» Directions for this task
Pull out the lines from the line containing "5. More parts follow." through the line containing "return (v, f), edge", both lines included, and copy them exactly.
-- Start Data for the task --
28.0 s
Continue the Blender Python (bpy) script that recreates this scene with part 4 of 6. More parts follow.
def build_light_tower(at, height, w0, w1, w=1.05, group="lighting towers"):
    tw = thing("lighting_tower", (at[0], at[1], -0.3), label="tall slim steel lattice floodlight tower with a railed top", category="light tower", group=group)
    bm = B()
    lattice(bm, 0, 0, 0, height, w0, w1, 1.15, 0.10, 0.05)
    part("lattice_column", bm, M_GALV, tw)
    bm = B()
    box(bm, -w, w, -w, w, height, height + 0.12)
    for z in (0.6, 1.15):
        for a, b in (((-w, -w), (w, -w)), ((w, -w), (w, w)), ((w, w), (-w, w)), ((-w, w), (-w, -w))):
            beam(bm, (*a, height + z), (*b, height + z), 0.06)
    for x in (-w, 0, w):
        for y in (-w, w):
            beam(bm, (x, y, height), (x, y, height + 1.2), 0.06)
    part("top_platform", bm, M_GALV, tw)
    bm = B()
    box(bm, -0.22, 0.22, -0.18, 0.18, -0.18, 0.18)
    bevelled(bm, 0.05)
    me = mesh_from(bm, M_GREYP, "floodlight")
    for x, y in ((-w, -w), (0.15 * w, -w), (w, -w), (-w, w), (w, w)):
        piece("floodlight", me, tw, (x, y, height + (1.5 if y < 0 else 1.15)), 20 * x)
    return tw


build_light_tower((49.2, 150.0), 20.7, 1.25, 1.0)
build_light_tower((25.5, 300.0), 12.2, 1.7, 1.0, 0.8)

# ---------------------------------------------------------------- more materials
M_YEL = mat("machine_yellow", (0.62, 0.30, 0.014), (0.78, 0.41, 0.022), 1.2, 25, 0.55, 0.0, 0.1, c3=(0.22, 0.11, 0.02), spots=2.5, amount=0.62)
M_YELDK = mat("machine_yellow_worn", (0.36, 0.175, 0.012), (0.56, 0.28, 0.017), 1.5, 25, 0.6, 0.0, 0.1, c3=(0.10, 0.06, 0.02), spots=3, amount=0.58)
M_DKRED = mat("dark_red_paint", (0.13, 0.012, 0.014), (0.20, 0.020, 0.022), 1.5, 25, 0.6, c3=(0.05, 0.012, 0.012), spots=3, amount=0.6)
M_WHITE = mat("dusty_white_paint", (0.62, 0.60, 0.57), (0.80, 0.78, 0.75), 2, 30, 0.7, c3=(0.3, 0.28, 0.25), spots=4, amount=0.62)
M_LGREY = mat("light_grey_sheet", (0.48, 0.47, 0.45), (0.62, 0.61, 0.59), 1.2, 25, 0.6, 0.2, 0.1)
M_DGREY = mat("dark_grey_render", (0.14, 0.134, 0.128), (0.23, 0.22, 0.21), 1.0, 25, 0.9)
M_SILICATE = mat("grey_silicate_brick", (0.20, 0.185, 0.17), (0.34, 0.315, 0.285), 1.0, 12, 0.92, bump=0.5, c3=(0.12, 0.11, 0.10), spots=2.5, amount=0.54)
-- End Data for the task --
-- Start Data for the task --
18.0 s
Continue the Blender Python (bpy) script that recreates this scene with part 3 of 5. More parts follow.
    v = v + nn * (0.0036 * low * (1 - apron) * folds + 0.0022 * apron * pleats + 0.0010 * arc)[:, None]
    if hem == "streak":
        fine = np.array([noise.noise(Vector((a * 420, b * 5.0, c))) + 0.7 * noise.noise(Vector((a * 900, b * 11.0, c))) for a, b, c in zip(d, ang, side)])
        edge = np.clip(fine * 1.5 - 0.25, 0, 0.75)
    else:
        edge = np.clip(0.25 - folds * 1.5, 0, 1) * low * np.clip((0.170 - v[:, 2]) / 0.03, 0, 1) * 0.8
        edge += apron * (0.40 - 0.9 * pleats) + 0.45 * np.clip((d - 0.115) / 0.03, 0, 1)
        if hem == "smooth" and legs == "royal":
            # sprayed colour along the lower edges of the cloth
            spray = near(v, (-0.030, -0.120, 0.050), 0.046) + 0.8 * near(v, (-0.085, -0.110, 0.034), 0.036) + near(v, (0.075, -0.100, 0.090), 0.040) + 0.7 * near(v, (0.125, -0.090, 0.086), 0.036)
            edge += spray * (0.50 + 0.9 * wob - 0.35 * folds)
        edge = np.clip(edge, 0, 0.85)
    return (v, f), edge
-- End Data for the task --
-- Start Data for the task --
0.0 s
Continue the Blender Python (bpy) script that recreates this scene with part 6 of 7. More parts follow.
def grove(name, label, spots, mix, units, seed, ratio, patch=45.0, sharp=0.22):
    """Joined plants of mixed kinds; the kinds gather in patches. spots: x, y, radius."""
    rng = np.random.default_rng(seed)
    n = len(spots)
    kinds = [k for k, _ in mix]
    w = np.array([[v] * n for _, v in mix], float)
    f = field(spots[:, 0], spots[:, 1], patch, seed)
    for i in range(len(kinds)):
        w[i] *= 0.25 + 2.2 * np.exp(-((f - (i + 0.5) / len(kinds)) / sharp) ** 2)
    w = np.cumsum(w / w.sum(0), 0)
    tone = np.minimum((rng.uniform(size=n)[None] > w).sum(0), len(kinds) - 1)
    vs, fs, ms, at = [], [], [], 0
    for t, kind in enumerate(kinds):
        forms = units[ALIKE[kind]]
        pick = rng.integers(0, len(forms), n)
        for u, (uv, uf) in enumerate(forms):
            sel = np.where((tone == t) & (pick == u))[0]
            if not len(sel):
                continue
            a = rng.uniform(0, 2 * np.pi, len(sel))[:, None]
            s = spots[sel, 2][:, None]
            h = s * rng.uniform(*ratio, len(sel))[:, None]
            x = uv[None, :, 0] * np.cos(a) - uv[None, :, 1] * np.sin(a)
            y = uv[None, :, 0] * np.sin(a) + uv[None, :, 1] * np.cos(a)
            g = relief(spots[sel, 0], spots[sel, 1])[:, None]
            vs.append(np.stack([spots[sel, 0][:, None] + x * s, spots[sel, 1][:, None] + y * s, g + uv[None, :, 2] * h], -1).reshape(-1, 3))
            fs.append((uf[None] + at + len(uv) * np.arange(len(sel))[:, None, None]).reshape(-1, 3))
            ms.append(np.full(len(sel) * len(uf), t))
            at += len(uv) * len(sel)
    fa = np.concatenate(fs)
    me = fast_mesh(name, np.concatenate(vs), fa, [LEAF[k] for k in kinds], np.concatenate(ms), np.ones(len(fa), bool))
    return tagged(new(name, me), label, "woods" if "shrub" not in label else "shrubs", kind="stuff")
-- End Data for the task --
» Reply
Continue the Blender Python (bpy) script that recreates this scene with part 3 of 5. More parts follow.
    v = v + nn * (0.0036 * low * (1 - apron) * folds + 0.0022 * apron * pleats + 0.0010 * arc)[:, None]
    if hem == "streak":
        fine = np.array([noise.noise(Vector((a * 420, b * 5.0, c))) + 0.7 * noise.noise(Vector((a * 900, b * 11.0, c))) for a, b, c in zip(d, ang, side)])
        edge = np.clip(fine * 1.5 - 0.25, 0, 0.75)
    else:
        edge = np.clip(0.25 - folds * 1.5, 0, 1) * low * np.clip((0.170 - v[:, 2]) / 0.03, 0, 1) * 0.8
        edge += apron * (0.40 - 0.9 * pleats) + 0.45 * np.clip((d - 0.115) / 0.03, 0, 1)
        if hem == "smooth" and legs == "royal":
            # sprayed colour along the lower edges of the cloth
            spray = near(v, (-0.030, -0.120, 0.050), 0.046) + 0.8 * near(v, (-0.085, -0.110, 0.034), 0.036) + near(v, (0.075, -0.100, 0.090), 0.040) + 0.7 * near(v, (0.125, -0.090, 0.086), 0.036)
            edge += spray * (0.50 + 0.9 * wob - 0.35 * folds)
        edge = np.clip(edge, 0, 0.85)
    return (v, f), edge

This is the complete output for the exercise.